- Exercise -
Take every line from the listing below that contains "group".

- Data shown -
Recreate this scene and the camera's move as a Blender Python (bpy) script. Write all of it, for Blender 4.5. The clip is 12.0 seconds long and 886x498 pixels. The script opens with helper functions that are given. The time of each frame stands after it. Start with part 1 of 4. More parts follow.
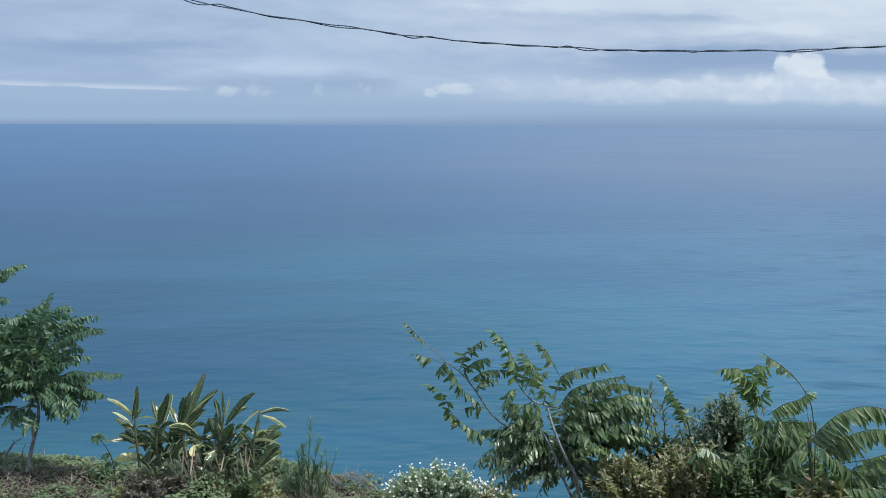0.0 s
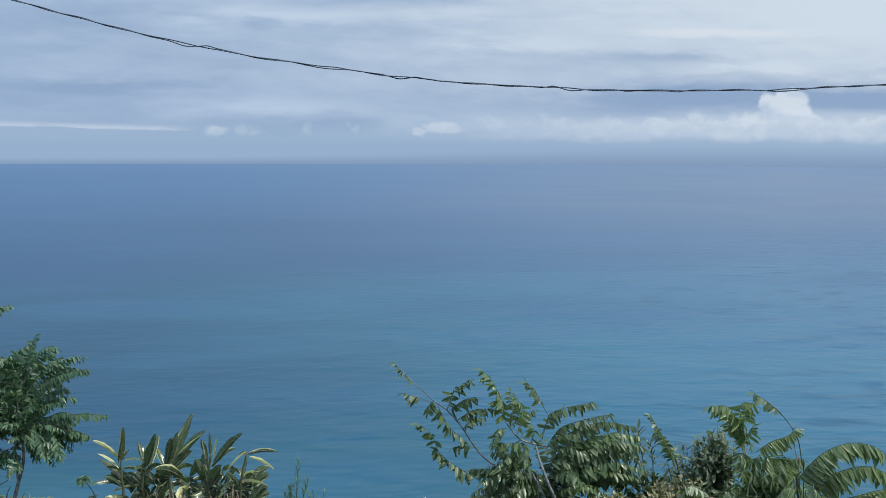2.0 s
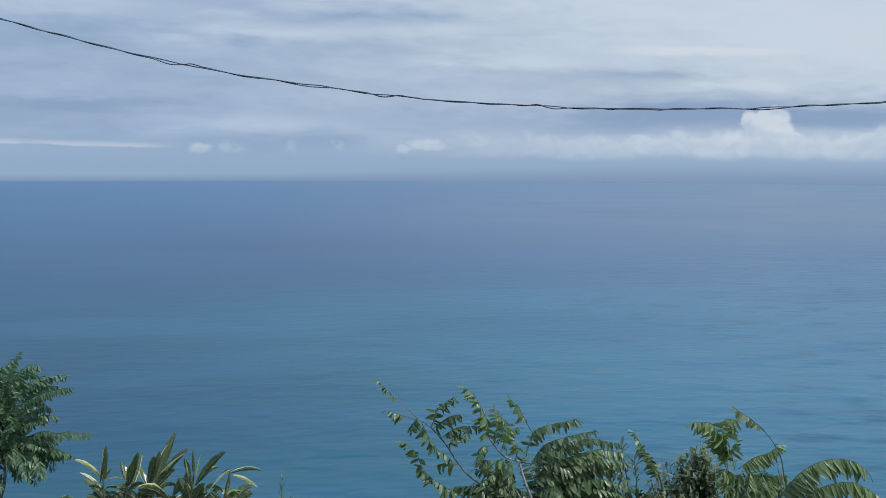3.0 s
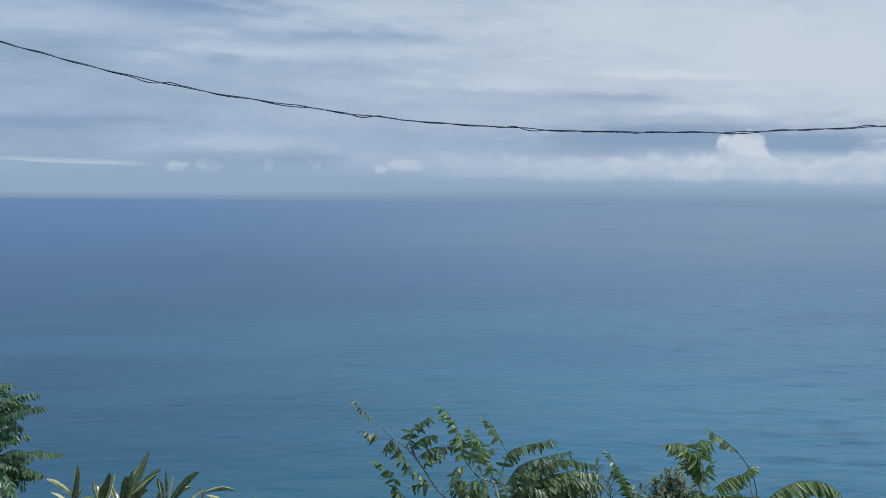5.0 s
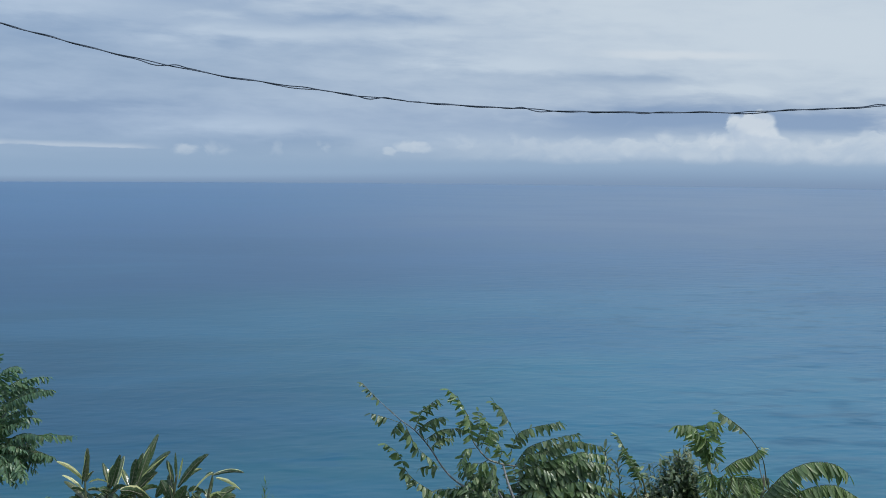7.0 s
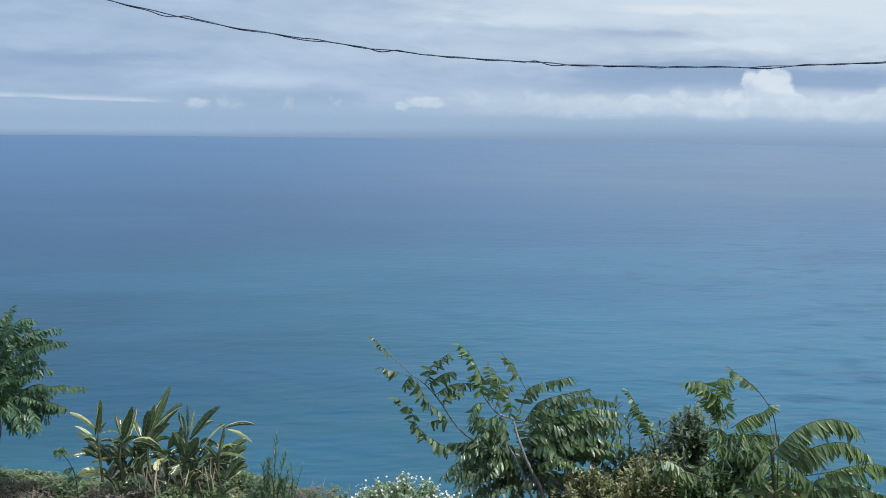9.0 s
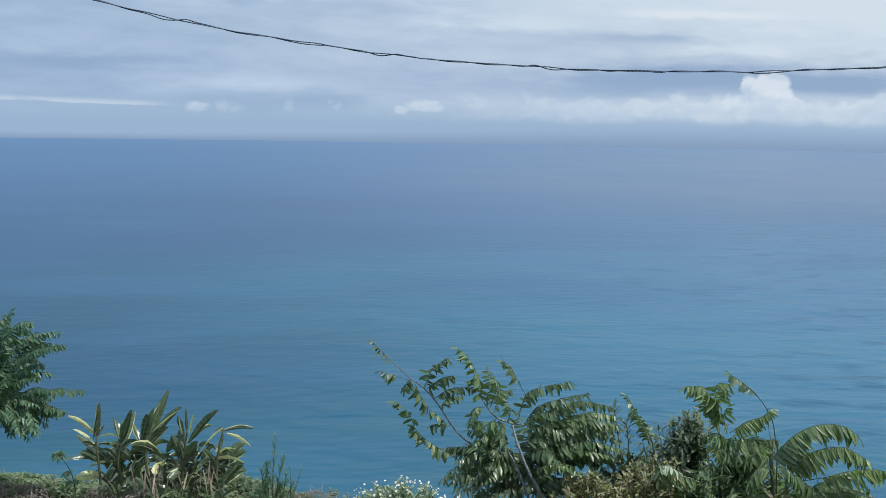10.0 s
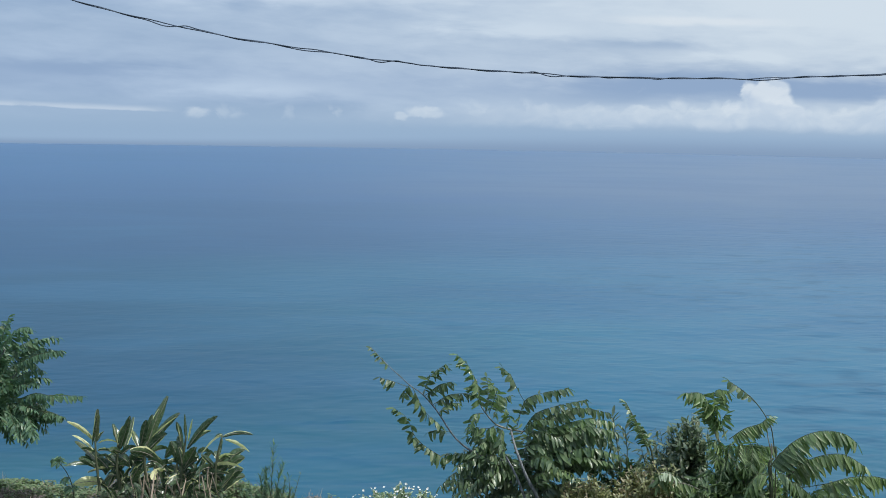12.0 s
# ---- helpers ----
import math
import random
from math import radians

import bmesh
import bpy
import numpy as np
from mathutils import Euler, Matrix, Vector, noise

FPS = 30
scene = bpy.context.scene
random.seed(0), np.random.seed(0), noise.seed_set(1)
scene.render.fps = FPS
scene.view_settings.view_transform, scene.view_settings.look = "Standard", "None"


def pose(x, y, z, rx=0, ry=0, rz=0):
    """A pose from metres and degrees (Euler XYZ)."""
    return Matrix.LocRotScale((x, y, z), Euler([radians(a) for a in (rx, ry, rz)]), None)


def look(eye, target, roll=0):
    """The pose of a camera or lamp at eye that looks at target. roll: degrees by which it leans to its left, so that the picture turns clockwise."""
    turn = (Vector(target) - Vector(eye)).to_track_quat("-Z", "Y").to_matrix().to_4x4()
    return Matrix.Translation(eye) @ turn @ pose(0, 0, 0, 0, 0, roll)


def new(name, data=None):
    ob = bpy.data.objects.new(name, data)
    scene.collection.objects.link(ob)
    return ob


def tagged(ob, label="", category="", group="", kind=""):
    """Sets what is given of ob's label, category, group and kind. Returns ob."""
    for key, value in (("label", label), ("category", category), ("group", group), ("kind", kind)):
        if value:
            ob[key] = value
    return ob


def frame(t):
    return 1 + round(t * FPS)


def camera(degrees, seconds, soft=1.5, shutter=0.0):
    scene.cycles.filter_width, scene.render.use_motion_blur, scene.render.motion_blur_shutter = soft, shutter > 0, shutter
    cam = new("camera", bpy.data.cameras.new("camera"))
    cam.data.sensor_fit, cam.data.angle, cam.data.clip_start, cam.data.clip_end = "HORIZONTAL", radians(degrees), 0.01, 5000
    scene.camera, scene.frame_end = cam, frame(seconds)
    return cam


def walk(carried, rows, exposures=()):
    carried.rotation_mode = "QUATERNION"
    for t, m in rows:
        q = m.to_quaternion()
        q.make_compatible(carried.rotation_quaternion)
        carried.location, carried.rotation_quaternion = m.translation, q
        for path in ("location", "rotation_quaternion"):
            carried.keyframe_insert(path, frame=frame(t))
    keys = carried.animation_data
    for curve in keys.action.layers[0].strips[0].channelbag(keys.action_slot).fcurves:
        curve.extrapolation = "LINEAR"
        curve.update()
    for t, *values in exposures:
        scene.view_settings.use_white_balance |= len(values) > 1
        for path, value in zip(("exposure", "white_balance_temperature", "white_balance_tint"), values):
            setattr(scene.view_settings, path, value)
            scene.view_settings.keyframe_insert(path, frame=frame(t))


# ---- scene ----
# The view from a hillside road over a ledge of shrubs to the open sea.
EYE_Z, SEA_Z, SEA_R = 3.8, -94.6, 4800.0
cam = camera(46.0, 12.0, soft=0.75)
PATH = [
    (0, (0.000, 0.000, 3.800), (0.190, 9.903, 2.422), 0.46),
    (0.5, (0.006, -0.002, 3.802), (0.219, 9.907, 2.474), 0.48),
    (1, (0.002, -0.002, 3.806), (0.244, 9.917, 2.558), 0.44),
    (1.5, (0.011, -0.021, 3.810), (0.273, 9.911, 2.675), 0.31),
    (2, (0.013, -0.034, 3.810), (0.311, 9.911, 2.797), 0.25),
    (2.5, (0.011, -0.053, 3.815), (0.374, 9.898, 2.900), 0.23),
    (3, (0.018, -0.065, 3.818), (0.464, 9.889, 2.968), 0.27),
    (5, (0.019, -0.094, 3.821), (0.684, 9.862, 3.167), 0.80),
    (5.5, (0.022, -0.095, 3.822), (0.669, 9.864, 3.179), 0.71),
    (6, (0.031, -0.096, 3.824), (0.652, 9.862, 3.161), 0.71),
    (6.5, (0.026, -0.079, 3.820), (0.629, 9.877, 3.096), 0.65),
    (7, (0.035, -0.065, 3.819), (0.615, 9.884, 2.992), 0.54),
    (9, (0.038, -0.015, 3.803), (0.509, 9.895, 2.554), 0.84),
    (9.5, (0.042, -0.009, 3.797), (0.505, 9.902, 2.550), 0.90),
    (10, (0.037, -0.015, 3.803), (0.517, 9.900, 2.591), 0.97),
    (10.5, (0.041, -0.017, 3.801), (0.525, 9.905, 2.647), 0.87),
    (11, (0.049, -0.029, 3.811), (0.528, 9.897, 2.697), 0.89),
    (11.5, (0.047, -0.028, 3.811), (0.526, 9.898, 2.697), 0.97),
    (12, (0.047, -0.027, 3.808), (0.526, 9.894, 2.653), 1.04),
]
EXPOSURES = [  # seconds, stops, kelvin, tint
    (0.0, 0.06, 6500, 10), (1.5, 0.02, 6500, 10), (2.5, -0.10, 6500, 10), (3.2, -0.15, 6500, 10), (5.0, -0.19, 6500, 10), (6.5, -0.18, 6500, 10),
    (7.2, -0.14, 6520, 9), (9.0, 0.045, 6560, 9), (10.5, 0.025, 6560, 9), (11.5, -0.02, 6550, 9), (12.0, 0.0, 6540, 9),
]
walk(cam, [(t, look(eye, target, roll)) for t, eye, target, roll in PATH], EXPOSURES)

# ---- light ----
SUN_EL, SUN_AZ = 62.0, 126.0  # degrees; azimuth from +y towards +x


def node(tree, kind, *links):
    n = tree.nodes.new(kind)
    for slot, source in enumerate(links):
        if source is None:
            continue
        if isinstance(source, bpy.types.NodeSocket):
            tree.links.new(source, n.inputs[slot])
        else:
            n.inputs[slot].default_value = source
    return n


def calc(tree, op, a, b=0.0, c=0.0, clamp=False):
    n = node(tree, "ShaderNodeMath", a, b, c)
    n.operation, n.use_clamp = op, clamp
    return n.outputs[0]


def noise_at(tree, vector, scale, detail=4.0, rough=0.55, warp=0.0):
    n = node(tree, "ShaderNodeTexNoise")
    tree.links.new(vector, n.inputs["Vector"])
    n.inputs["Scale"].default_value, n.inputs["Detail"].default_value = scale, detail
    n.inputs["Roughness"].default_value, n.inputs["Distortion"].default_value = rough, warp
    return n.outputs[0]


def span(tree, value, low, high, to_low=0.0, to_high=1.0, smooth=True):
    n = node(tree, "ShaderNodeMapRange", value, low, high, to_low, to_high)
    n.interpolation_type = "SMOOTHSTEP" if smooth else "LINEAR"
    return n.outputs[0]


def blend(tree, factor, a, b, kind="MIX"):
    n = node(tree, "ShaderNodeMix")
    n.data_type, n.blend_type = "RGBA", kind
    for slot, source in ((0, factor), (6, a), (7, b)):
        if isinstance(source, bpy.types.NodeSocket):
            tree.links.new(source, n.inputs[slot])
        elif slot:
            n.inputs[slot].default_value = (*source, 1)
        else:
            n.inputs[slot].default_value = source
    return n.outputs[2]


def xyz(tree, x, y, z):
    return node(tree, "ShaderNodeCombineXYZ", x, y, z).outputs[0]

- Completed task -
def tagged(ob, label="", category="", group="", kind=""):
    """Sets what is given of ob's label, category, group and kind. Returns ob."""
    for key, value in (("label", label), ("category", category), ("group", group), ("kind", kind)):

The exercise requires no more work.